Now that you’ve learned what a markdown is and the importance in using a markdown, let’s take a step further. In the second part of the blog series, you will learn how to create and implement a markdown plan with excess inventory, and where to start.
6. How do I create a successful markdown plan?
The best and most effective long-term inventory solution is to come up with a markdown plan.
You will never be able to sell ALL of your inventory at full price. Excess inventory is inevitable, however you can still plan for managing markdowns to incentivize customers to purchase. Even then, there will be “leftovers” – inventory typically left forgotten in the warehouse and eventually sold to off-price buyers at an unfairly low margin.
These “leftovers”, while the least appealing, are actually a huge opportunity for brands to increase cash flow and ultimately drive their business forward. And this can start with a markdown plan that doesn’t just start when the inventory has sat in the warehouse for months. Instead, a successful inventory markdown strategy will begin almost immediately when the product hits the stores, and the planning comes even before that. Even then, it’s not just about the plan, but being able to actually implement it. Sounds daunting, but it’s not as hard as it would initially seem.
To begin creating your markdown strategy, ask yourself (and try to answer) these questions. Your answers will allow you to understand your numbers, inventory and selling patterns.
How much do you want to spend on markdowns?
As in how much can you afford given your company’s financial goals? Every company in financial planning has projected growth and revenue goals that they are expected to hit by their shareholders, investors or lenders. This number has been calculated with a margin for markdowns. Know this number and what it means in terms of your selling rates and what percentages off you can give throughout a season.
What is the price elasticity of your inventory?
Price elasticity is a calculation that shows the change in demand expected by retailers when they change the price of a product.
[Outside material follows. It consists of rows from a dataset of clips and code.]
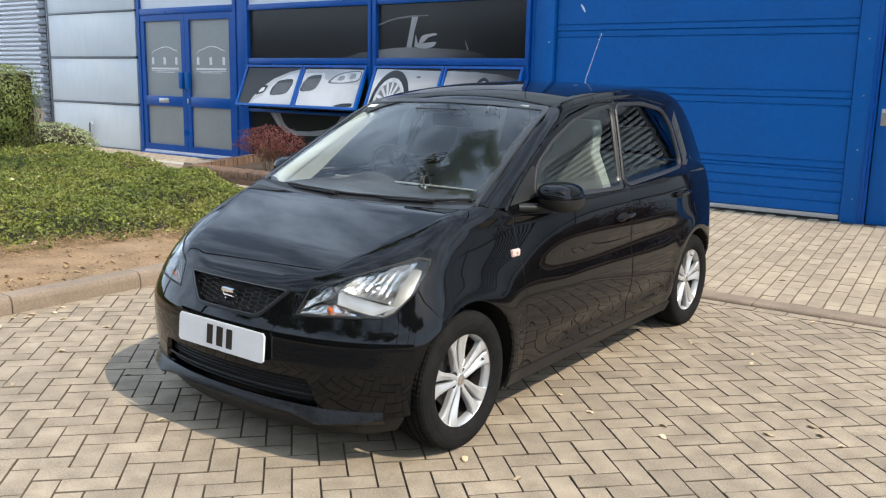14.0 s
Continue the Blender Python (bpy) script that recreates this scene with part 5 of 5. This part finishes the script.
def brick_run(owner, x0, y0, x1, y1, drop=0.0):
    """Edging along a line: one course of stretchers, then bricks on edge."""
    L = math.hypot(x1 - x0, y1 - y0)
    ang = math.degrees(math.atan2(y1 - y0, x1 - x0))

    def at(s, dz, turn=0.0):
        x, y = x0 + (x1 - x0) * s / L, y0 + (y1 - y0) * s / L
        return pose(x, y, ramp_z(y) + dz, 0, 0, ang + turn)
    s = 0.0
    while s < L - 0.06:
        o = new("brick", CAP)
        o.parent = owner
        o.matrix_basis = at(s, 0.082 - drop + rnd.uniform(-0.003, 0.003), rnd.uniform(-1.2, 1.2))
        s += 0.081
    s = 0.0
    while s < L - 0.1:
        o = new("brick", LOW)
        o.parent = owner
        o.matrix_basis = at(s, rnd.uniform(-0.002, 0.002) - drop, rnd.uniform(-0.4, 0.4))
        s += 0.222
    bm = box(bmesh.new(), 0.02, L - 0.02, 0.016, 0.185, -0.05, 0.178 - drop)
    part("mortar", bm, M_MORTAR, owner, m=pose(x0, y0, ramp_z((y0 + y1) / 2), 0, 0, ang), smooth=None)


def planter(name, corners, soil_poly, label, drop=0.0):
    pt = empty(name, kind="structure", label=label, category="planter")
    for (a, b), (c, d) in zip(corners, corners[1:]):
        brick_run(pt, a, b, c, d, drop)
    bm = bmesh.new()
    vs = [bm.verts.new((x, y, ramp_z(y) + 0.085)) for x, y in soil_poly]
    bm.faces.new(vs)
    bmesh.ops.triangulate(bm, faces=bm.faces[:])
    bmesh.ops.subdivide_edges(bm, edges=bm.edges[:], cuts=7, use_grid_fill=True)
    for v in bm.verts:
        v.co.z += 0.018 * noise.noise(v.co * 5)
    bmesh.ops.recalc_face_normals(bm, faces=bm.faces)
    part("soil", bm, M_MULCH, pt, smooth=60)
    return pt


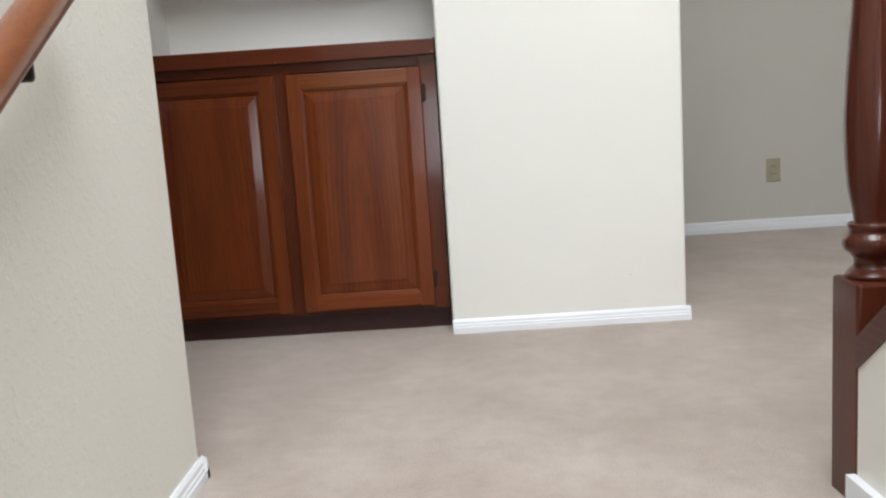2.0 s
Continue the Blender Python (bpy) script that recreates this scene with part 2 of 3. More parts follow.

It allows brands to understand the way price can impact the demand for a product. If a brand decreases the price of a product and the demand increases at a pace that exceeds the discount offered, there is price elasticity. Thus, it is critical to know what you should markdown versus what products to leave at full-price in order to optimize your sell-throughs and manage brand equity.
What are your overall markdowns?
Understand how your inventory works together: the relationship between one markdown and the rest of your available merchandise. You want to know what related products from your brand are selling at what prices — maybe you always have to markdown your t-shirts but sell out of your jeans. This insight can tell you if your product pricing is out of line with the price-point of your customers. It can help you evaluate if you should be making that product at all. It can identify that your customers are going elsewhere to buy that same item. Or maybe, your customer base just doesn’t want it. So, limit the likelihood of excess inventory and the need for multiple markdowns by reinvesting cash into the areas that DO sell well.
What are your product trends?
There is plenty of new technology out there whose specific purpose is to track data trends, which for you as a brand means trends in what is selling where, when and at what price. This information is powerful, helping you know what percent off is needed to drive purchase, when markdowns are needed, when product should be pulled off the shelf and when it should be sold to off-price retailers. Basically, this visibility into your merchandise and customer behavior helps you plan product phase-outs and lifecycles better, which will ultimately strengthen the precision of your markdown strategy.
7. Okay. So now what?
Many of these questions can be answered fully with the visibility and transparency that the right technology solution and foundation can offer. To put it simply: invest in technology.
Most companies ignore their internal backend systems that have seen limited innovation in decades. These legacy systems typically form the foundation of the company’s operations. Such legacy systems span inventory management, image management, markdown optimization and invoicing. While about 36% of brands have a plan of how to go about this, 72% are still in the process of looking into updating their systems.
In order to create and implement a successful markdown plan, these backend systems need to be updated or replaced in order to bring the visibility and structure to your overall business performance required to implement a markdown plan.
Now that you are armed with some markdown insight, start sourcing technology for your company and answering these questions. You will soon be on your way to effectively implementing your markdown plan, optimizing your inventory investments and growing your business!